EXERCISE REQUIREMENTS:
Word for word, restate every line of the material.

INFORMATION SHOWN:
- - - -
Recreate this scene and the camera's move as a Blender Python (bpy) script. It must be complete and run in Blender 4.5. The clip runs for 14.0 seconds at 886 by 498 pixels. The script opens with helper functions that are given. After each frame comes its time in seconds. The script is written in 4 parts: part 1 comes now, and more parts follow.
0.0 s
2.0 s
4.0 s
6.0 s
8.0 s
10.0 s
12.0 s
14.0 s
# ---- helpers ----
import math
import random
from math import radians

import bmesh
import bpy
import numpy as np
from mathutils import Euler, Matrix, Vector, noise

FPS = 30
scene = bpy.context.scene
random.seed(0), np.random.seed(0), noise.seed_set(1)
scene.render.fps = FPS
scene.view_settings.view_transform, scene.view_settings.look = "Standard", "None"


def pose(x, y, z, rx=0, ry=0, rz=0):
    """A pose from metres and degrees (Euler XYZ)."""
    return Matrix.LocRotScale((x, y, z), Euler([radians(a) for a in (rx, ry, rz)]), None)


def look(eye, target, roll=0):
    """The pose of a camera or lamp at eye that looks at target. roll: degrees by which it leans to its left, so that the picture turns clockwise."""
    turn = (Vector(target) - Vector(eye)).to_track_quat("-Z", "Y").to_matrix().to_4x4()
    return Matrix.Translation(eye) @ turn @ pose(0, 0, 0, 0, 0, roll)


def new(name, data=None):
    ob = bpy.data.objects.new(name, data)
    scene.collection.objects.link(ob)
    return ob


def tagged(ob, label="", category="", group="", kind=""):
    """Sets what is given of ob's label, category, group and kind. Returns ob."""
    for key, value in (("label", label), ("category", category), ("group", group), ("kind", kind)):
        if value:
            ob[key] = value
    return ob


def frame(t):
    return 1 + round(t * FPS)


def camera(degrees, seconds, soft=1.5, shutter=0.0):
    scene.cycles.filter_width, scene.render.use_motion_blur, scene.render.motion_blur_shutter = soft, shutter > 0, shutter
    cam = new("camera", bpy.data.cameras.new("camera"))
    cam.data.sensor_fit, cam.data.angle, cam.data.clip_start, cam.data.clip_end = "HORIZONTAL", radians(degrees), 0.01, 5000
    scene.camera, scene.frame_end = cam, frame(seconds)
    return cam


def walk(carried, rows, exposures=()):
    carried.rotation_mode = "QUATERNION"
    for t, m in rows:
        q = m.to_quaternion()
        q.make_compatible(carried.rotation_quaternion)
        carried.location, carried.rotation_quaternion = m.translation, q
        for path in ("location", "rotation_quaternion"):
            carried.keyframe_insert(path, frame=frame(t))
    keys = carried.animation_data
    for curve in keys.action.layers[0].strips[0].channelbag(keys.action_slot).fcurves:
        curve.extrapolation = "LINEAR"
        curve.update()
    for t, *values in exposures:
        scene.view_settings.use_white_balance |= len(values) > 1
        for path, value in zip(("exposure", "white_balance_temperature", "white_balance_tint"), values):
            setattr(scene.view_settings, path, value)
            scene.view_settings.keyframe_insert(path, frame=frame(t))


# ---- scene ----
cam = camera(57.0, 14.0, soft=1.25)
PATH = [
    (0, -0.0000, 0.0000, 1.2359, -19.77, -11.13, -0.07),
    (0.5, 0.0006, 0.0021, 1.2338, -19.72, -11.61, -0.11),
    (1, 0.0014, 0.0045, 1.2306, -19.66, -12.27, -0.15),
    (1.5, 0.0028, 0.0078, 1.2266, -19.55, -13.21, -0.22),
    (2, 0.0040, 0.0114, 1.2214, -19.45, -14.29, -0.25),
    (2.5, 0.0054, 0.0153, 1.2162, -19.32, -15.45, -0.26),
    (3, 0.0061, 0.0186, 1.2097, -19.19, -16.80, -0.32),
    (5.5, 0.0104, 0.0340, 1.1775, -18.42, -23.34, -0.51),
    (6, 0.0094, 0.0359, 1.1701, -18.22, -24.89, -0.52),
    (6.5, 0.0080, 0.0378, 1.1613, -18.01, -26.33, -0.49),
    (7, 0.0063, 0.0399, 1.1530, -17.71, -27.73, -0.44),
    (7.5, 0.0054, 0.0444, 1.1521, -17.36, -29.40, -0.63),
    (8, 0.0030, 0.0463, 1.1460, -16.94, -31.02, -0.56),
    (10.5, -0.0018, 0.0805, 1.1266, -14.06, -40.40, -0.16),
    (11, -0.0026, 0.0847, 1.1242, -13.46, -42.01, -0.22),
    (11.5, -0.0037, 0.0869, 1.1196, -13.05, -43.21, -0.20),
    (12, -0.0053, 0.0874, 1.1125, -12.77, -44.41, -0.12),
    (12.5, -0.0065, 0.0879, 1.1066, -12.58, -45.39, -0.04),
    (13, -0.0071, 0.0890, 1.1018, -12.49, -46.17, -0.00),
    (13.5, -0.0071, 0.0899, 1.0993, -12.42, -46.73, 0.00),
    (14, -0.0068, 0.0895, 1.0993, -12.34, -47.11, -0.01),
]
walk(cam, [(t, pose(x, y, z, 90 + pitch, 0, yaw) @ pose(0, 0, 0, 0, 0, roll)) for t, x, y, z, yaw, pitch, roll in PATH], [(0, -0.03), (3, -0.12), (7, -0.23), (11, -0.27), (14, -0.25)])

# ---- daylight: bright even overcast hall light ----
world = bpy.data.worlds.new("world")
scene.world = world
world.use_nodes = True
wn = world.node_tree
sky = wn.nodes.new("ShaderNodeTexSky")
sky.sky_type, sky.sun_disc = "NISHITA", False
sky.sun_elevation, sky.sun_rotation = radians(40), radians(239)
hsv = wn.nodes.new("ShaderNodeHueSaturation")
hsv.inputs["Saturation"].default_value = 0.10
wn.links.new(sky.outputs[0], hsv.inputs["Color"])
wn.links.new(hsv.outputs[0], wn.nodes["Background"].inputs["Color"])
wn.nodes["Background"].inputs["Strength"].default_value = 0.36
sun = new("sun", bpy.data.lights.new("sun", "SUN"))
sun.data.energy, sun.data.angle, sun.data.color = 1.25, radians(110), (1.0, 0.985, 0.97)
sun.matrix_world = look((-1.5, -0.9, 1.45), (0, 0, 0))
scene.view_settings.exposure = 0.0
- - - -
RESPONSE BELOW:
Recreate this scene and the camera's move as a Blender Python (bpy) script. It must be complete and run in Blender 4.5. The clip runs for 14.0 seconds at 886 by 498 pixels. The script opens with helper functions that are given. After each frame comes its time in seconds. The script is written in 4 parts: part 1 comes now, and more parts follow.
0.0 s
2.0 s
4.0 s
6.0 s
8.0 s
10.0 s
12.0 s
14.0 s
# ---- helpers ----
import math
import random
from math import radians

import bmesh
import bpy
import numpy as np
from mathutils import Euler, Matrix, Vector, noise

FPS = 30
scene = bpy.context.scene
random.seed(0), np.random.seed(0), noise.seed_set(1)
scene.render.fps = FPS
scene.view_settings.view_transform, scene.view_settings.look = "Standard", "None"


def pose(x, y, z, rx=0, ry=0, rz=0):
    """A pose from metres and degrees (Euler XYZ)."""
    return Matrix.LocRotScale((x, y, z), Euler([radians(a) for a in (rx, ry, rz)]), None)


def look(eye, target, roll=0):
    """The pose of a camera or lamp at eye that looks at target. roll: degrees by which it leans to its left, so that the picture turns clockwise."""
    turn = (Vector(target) - Vector(eye)).to_track_quat("-Z", "Y").to_matrix().to_4x4()
    return Matrix.Translation(eye) @ turn @ pose(0, 0, 0, 0, 0, roll)


def new(name, data=None):
    ob = bpy.data.objects.new(name, data)
    scene.collection.objects.link(ob)
    return ob


def tagged(ob, label="", category="", group="", kind=""):
    """Sets what is given of ob's label, category, group and kind. Returns ob."""
    for key, value in (("label", label), ("category", category), ("group", group), ("kind", kind)):
        if value:
            ob[key] = value
    return ob


def frame(t):
    return 1 + round(t * FPS)


def camera(degrees, seconds, soft=1.5, shutter=0.0):
    scene.cycles.filter_width, scene.render.use_motion_blur, scene.render.motion_blur_shutter = soft, shutter > 0, shutter
    cam = new("camera", bpy.data.cameras.new("camera"))
    cam.data.sensor_fit, cam.data.angle, cam.data.clip_start, cam.data.clip_end = "HORIZONTAL", radians(degrees), 0.01, 5000
    scene.camera, scene.frame_end = cam, frame(seconds)
    return cam


def walk(carried, rows, exposures=()):
    carried.rotation_mode = "QUATERNION"
    for t, m in rows:
        q = m.to_quaternion()
        q.make_compatible(carried.rotation_quaternion)
        carried.location, carried.rotation_quaternion = m.translation, q
        for path in ("location", "rotation_quaternion"):
            carried.keyframe_insert(path, frame=frame(t))
    keys = carried.animation_data
    for curve in keys.action.layers[0].strips[0].channelbag(keys.action_slot).fcurves:
        curve.extrapolation = "LINEAR"
        curve.update()
    for t, *values in exposures:
        scene.view_settings.use_white_balance |= len(values) > 1
        for path, value in zip(("exposure", "white_balance_temperature", "white_balance_tint"), values):
            setattr(scene.view_settings, path, value)
            scene.view_settings.keyframe_insert(path, frame=frame(t))


# ---- scene ----
cam = camera(57.0, 14.0, soft=1.25)
PATH = [
    (0, -0.0000, 0.0000, 1.2359, -19.77, -11.13, -0.07),
    (0.5, 0.0006, 0.0021, 1.2338, -19.72, -11.61, -0.11),
    (1, 0.0014, 0.0045, 1.2306, -19.66, -12.27, -0.15),
    (1.5, 0.0028, 0.0078, 1.2266, -19.55, -13.21, -0.22),
    (2, 0.0040, 0.0114, 1.2214, -19.45, -14.29, -0.25),
    (2.5, 0.0054, 0.0153, 1.2162, -19.32, -15.45, -0.26),
    (3, 0.0061, 0.0186, 1.2097, -19.19, -16.80, -0.32),
    (5.5, 0.0104, 0.0340, 1.1775, -18.42, -23.34, -0.51),
    (6, 0.0094, 0.0359, 1.1701, -18.22, -24.89, -0.52),
    (6.5, 0.0080, 0.0378, 1.1613, -18.01, -26.33, -0.49),
    (7, 0.0063, 0.0399, 1.1530, -17.71, -27.73, -0.44),
    (7.5, 0.0054, 0.0444, 1.1521, -17.36, -29.40, -0.63),
    (8, 0.0030, 0.0463, 1.1460, -16.94, -31.02, -0.56),
    (10.5, -0.0018, 0.0805, 1.1266, -14.06, -40.40, -0.16),
    (11, -0.0026, 0.0847, 1.1242, -13.46, -42.01, -0.22),
    (11.5, -0.0037, 0.0869, 1.1196, -13.05, -43.21, -0.20),
    (12, -0.0053, 0.0874, 1.1125, -12.77, -44.41, -0.12),
    (12.5, -0.0065, 0.0879, 1.1066, -12.58, -45.39, -0.04),
    (13, -0.0071, 0.0890, 1.1018, -12.49, -46.17, -0.00),
    (13.5, -0.0071, 0.0899, 1.0993, -12.42, -46.73, 0.00),
    (14, -0.0068, 0.0895, 1.0993, -12.34, -47.11, -0.01),
]
walk(cam, [(t, pose(x, y, z, 90 + pitch, 0, yaw) @ pose(0, 0, 0, 0, 0, roll)) for t, x, y, z, yaw, pitch, roll in PATH], [(0, -0.03), (3, -0.12), (7, -0.23), (11, -0.27), (14, -0.25)])

# ---- daylight: bright even overcast hall light ----
world = bpy.data.worlds.new("world")
scene.world = world
world.use_nodes = True
wn = world.node_tree
sky = wn.nodes.new("ShaderNodeTexSky")
sky.sky_type, sky.sun_disc = "NISHITA", False
sky.sun_elevation, sky.sun_rotation = radians(40), radians(239)
hsv = wn.nodes.new("ShaderNodeHueSaturation")
hsv.inputs["Saturation"].default_value = 0.10
wn.links.new(sky.outputs[0], hsv.inputs["Color"])
wn.links.new(hsv.outputs[0], wn.nodes["Background"].inputs["Color"])
wn.nodes["Background"].inputs["Strength"].default_value = 0.36
sun = new("sun", bpy.data.lights.new("sun", "SUN"))
sun.data.energy, sun.data.angle, sun.data.color = 1.25, radians(110), (1.0, 0.985, 0.97)
sun.matrix_world = look((-1.5, -0.9, 1.45), (0, 0, 0))
scene.view_settings.exposure = 0.0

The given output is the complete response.